- The paper introduces a two-stage deep learning framework that integrates multi-patch CNN feature extraction with metric learning via a triplet loss to boost face recognition.
- It employs a nine-layer CNN to extract high-dimensional features from overlapping facial patches and compresses them into a discriminative low-dimensional space, reducing verification error from 3.1% to 0.87%.
- The ensemble method using up to ten models trained on 1.2 million images achieves 99.77% pairwise verification accuracy on LFW and a 95.8% open-set identification rate at FAR=0.001.
An Analysis of Face Recognition via Deep Embedding
The paper "Targeting Ultimate Accuracy: Face Recognition via Deep Embedding" by Jingtuo Liu and colleagues offers a novel approach to face recognition, leveraging the capabilities of deep learning to generate sophisticated feature representations. The authors introduce a two-stage method that involves a multi-patch deep convolutional neural network (CNN) coupled with deep metric learning to produce discriminative and efficient features for face verification and recognition tasks.
Methodological Framework
The proposed methodology is distinguished by its systematic two-stage process.
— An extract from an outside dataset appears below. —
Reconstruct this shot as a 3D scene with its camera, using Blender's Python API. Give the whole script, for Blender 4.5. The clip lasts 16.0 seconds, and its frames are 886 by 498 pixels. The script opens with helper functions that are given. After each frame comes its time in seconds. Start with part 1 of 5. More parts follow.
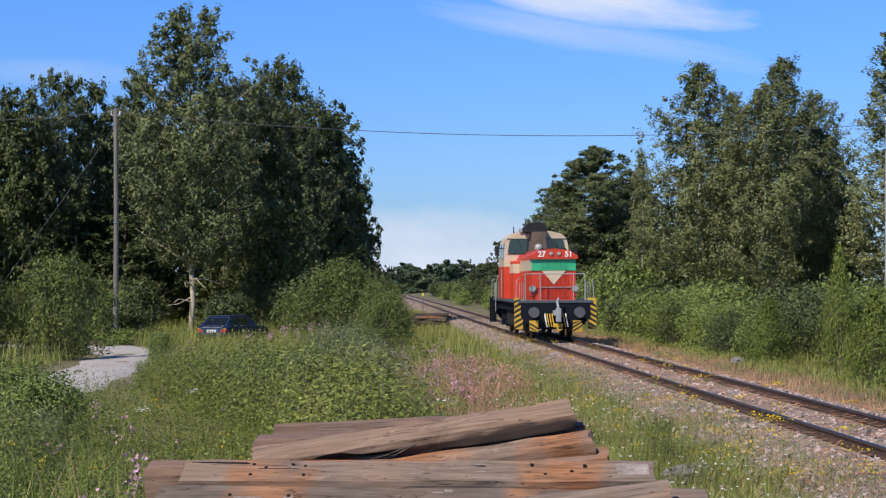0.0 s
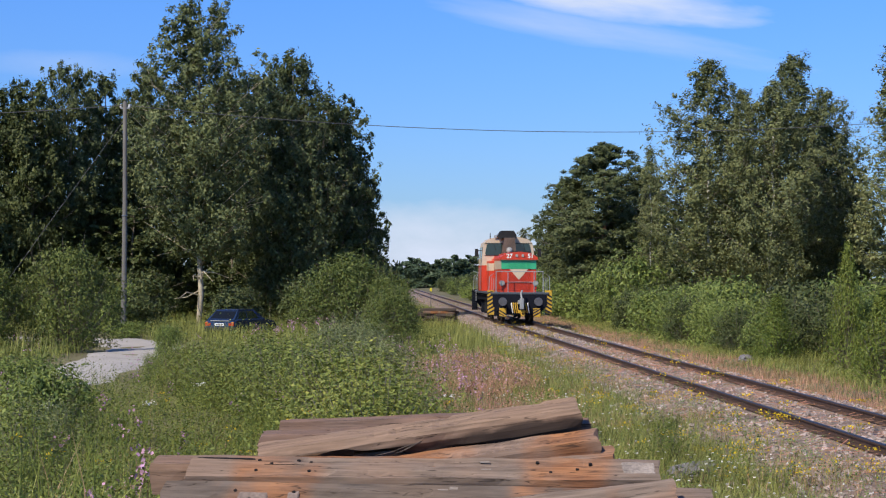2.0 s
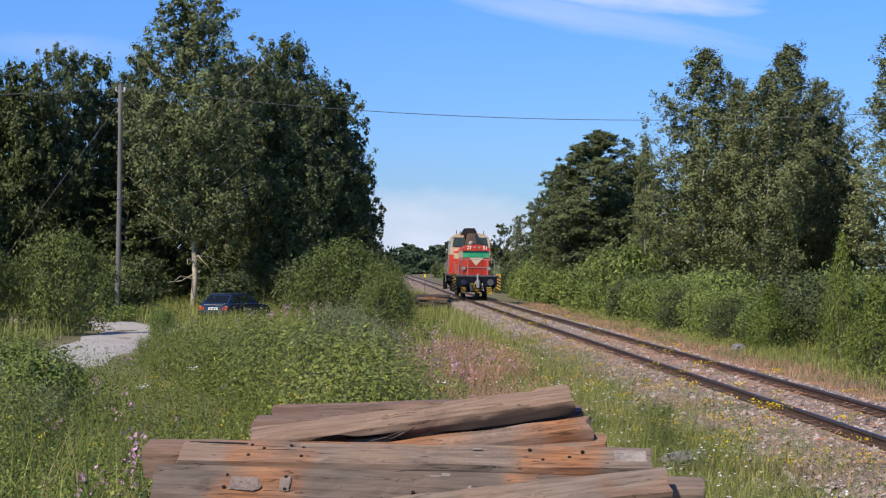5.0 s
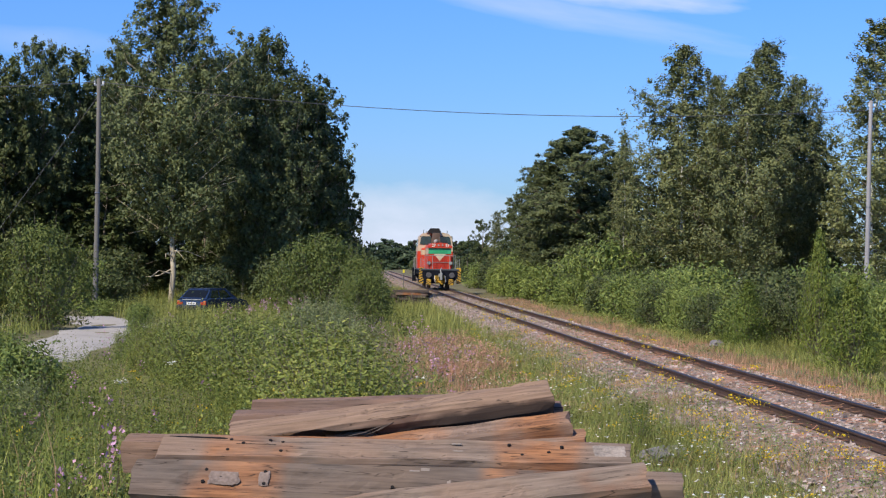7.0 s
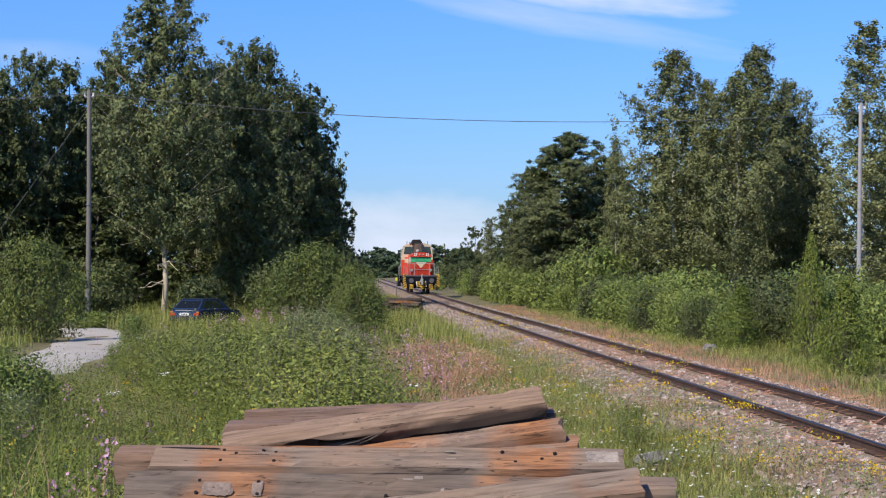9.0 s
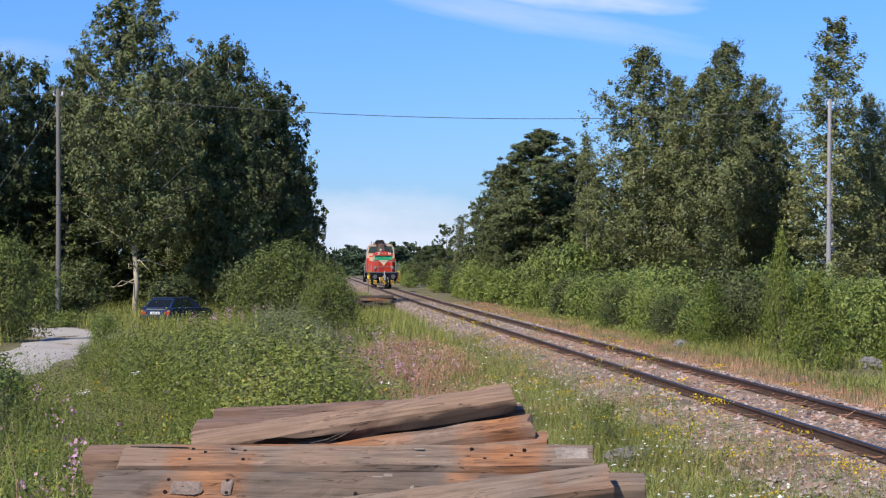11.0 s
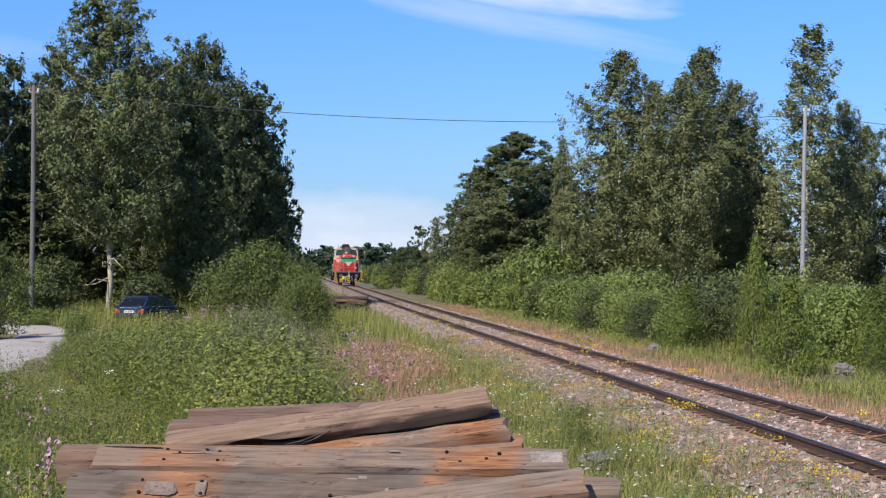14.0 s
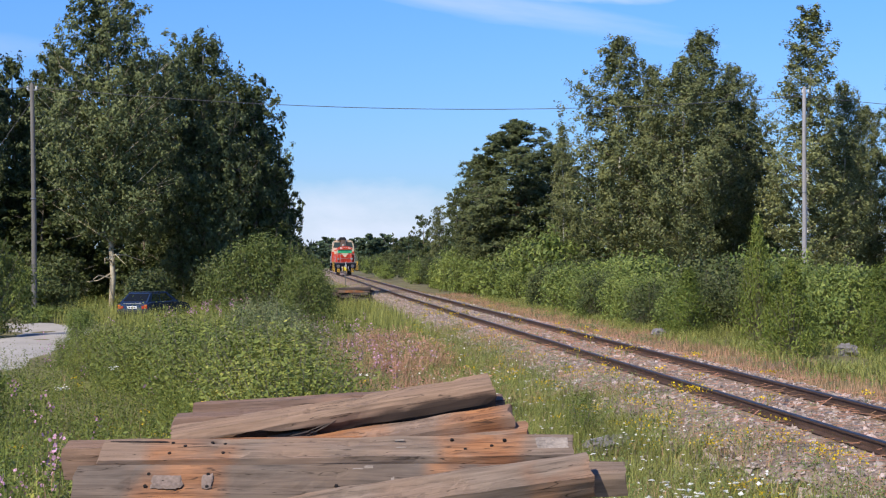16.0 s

Initially, the authors utilize a deep CNN to extract high-dimensional feature vectors from segmented face images, focusing on different facial landmarks across multiple overlapping patches. The CNN architecture is composed of nine convolutional layers followed by a softmax layer for multiclass classification, highlighting its capability to handle high-dimensional input data effectively.
Subsequent to feature extraction, the method employs deep metric learning with a triplet loss function to compress these high-dimensional vectors into a low-dimensional space, optimizing for discrimination between different identities. The triplet loss function is particularly instrumental in reducing the L2 distance between faces of the same identity while enhancing the distance between distinct identities, thereby facilitating improved verification and retrieval performance.
Experimental Findings
The empirical validation of the proposed approach encompasses extensive experimentation on the Labeled Faces in the Wild (LFW) dataset, which has become a standard benchmark for facial recognition systems. The method achieves a pairwise verification accuracy of 99.77% under the 6000-pair protocol, with substantial improvement observed over previous state-of-the-art results. This is achieved through the combination of ten distinct models in an ensemble approach, effectively minimizing the error rate by approximately 38% compared to prior benchmarks.
The enhancement in performance is attributable to both the increased volume of training data and the use of multi-patch features. With a training dataset comprising up to 1.2 million facial images from 18,000 individuals, the error rate in pairwise verification is significantly reduced from 3.1% to 0.87% as data volume increases. Moreover, utilizing features from multiple image patches further refines the discriminative power of the model. The paper notes that performance gains observed from the use of multi-patch setups tend to saturate after the inclusion of seven patches.
Evaluation and Implications
The research provides a comprehensive evaluation through multiple LFW benchmark protocols, including open-set identification and verification under varying false acceptance rates (FAR). Notably, the ensemble model achieves an open-set identification rate of 95.8% at FAR=0.001, marking a significant advancement over existing techniques. These quantitative results suggest the method's efficacy in processing real-world data with variations in pose, expression, and occlusion.
From a theoretical perspective, the paper underscores the critical role that extensive and diverse datasets play in the performance of deep learning models for face recognition. It also highlights the importance of optimizing model architectures and loss functions to address specific tasks like verification and clustering. Practically, these findings point towards the potential deployment of such recognition systems in rigorous real-world environments, although challenges persist in maintaining high performance at extremely low false acceptance rates, particularly in open-set scenarios.
Future Scope
The research invites further investigation into alternative network architectures, loss functions, and data augmentation techniques that could enhance the robustness and accuracy of these systems. Future developments might also explore the integration of additional modalities or contextual information in face recognition tasks, expanding the applicability of such methods in dynamic and unconstrained environments.
Overall, the paper provides substantial insights into the design and optimization of deep learning-based face recognition systems, offering a clear trajectory for achieving enhanced accuracy in both controlled and uncontrolled settings.